Raw data:
+ + + + + + +

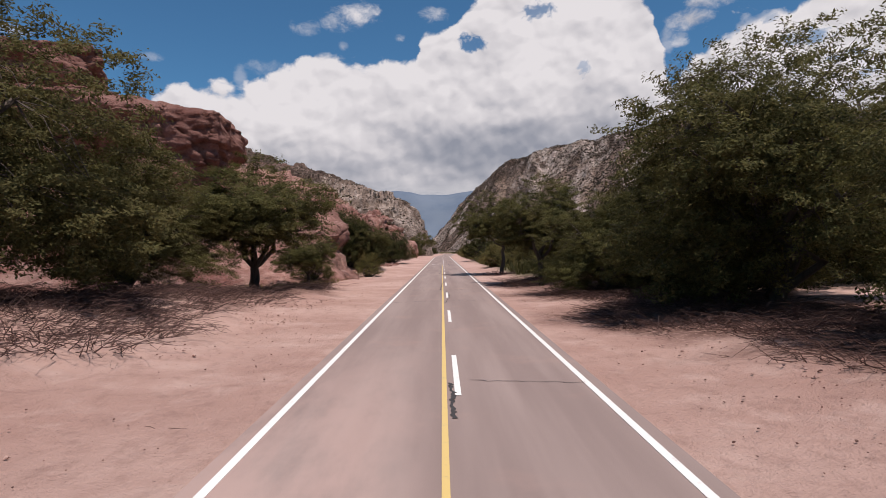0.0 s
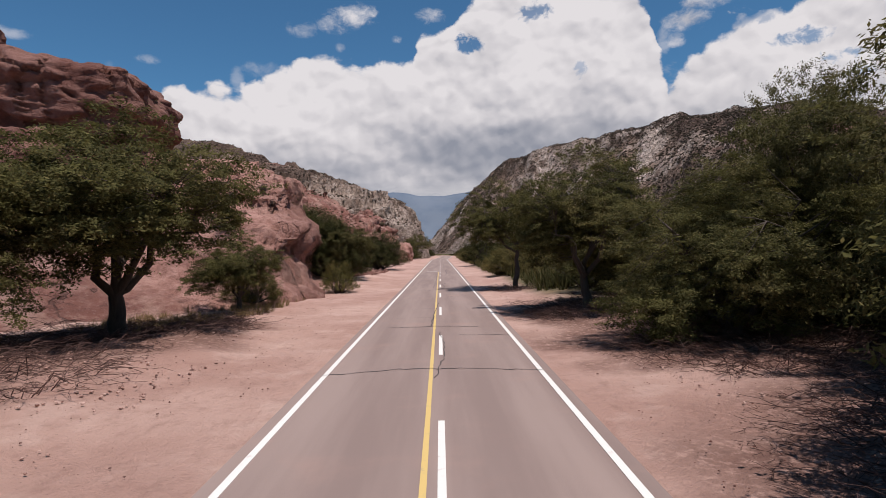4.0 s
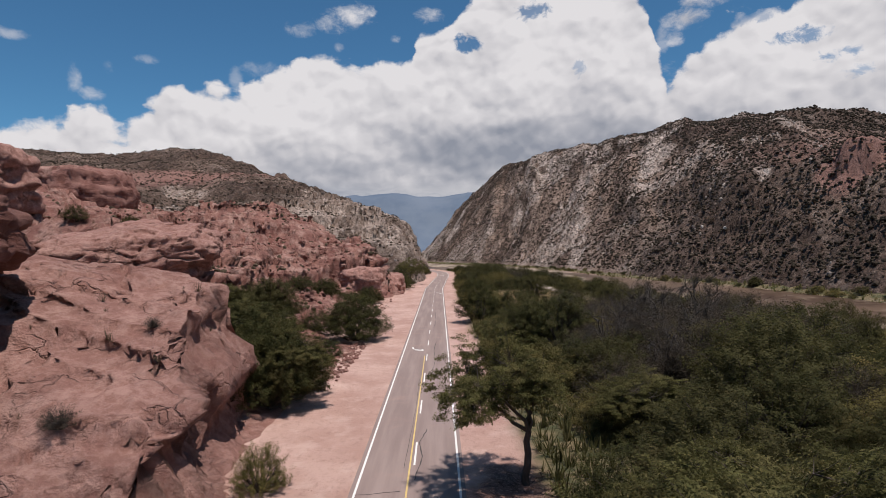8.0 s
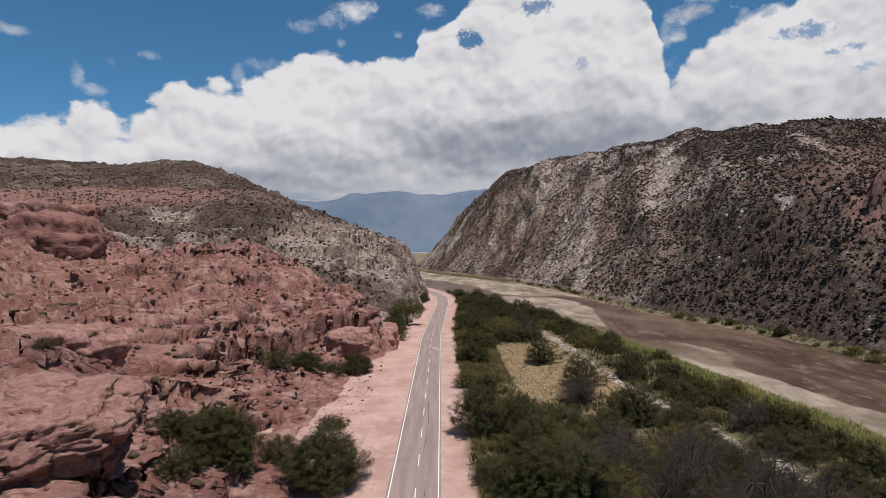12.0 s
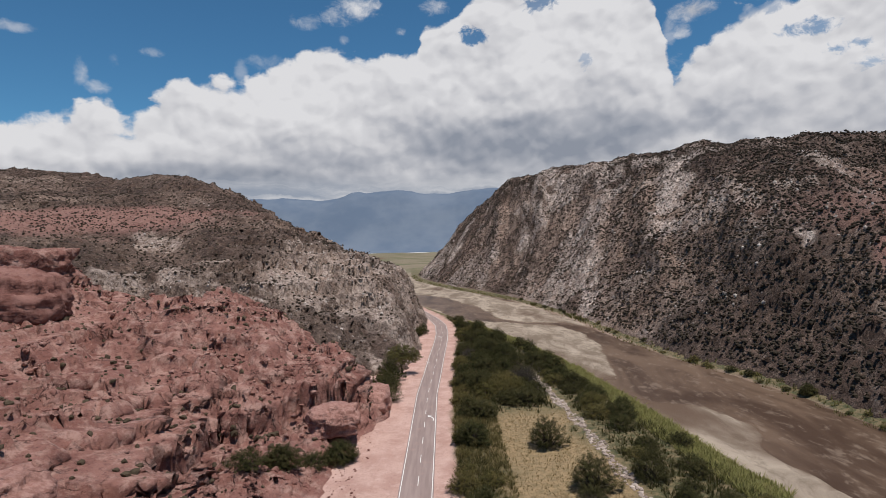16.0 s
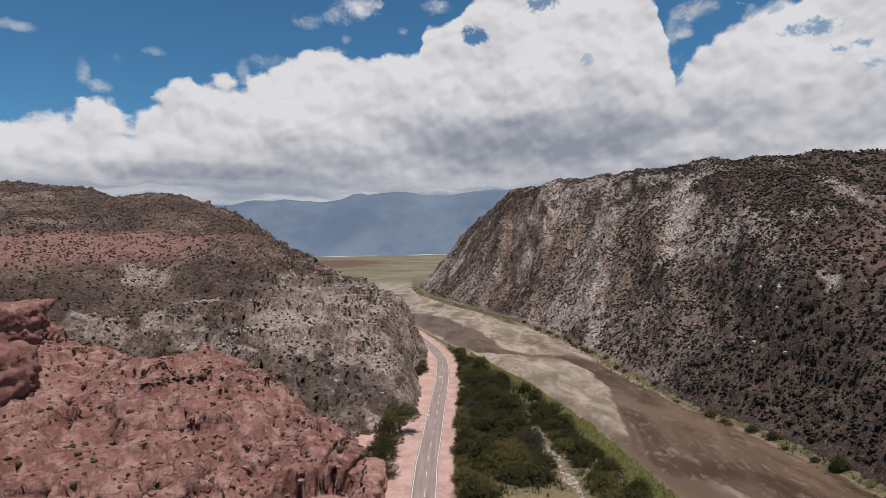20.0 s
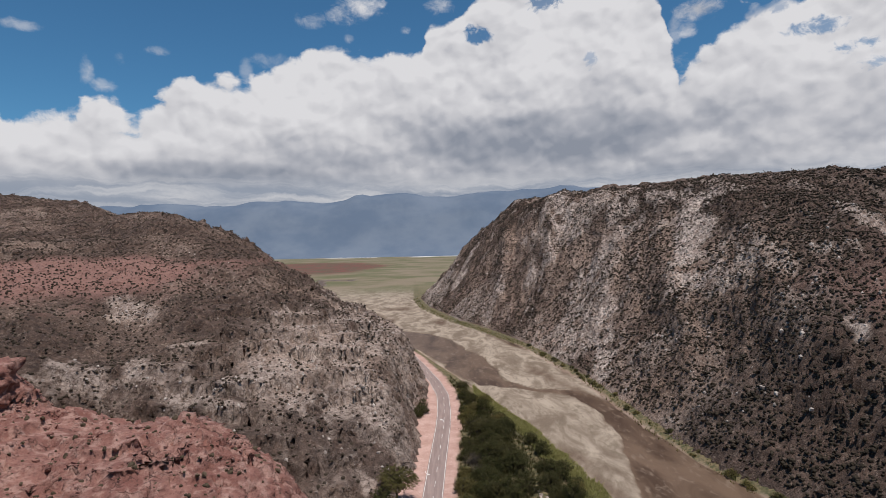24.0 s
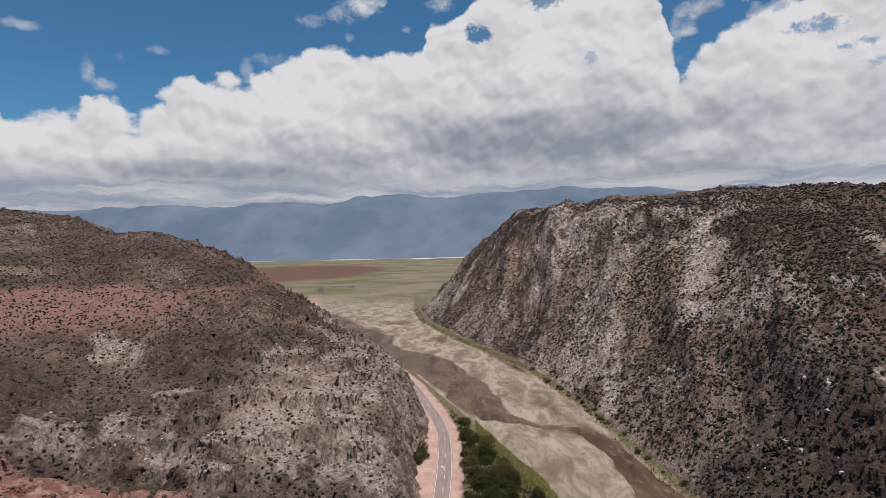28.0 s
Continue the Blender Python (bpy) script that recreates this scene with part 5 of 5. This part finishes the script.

+ + + + + + +

Task statement: Return the listing above word for word, with the pictures removed.

Solved exercise:
0.0 s
4.0 s
8.0 s
12.0 s
16.0 s
20.0 s
24.0 s
28.0 s
Continue the Blender Python (bpy) script that recreates this scene with part 5 of 5. This part finishes the script.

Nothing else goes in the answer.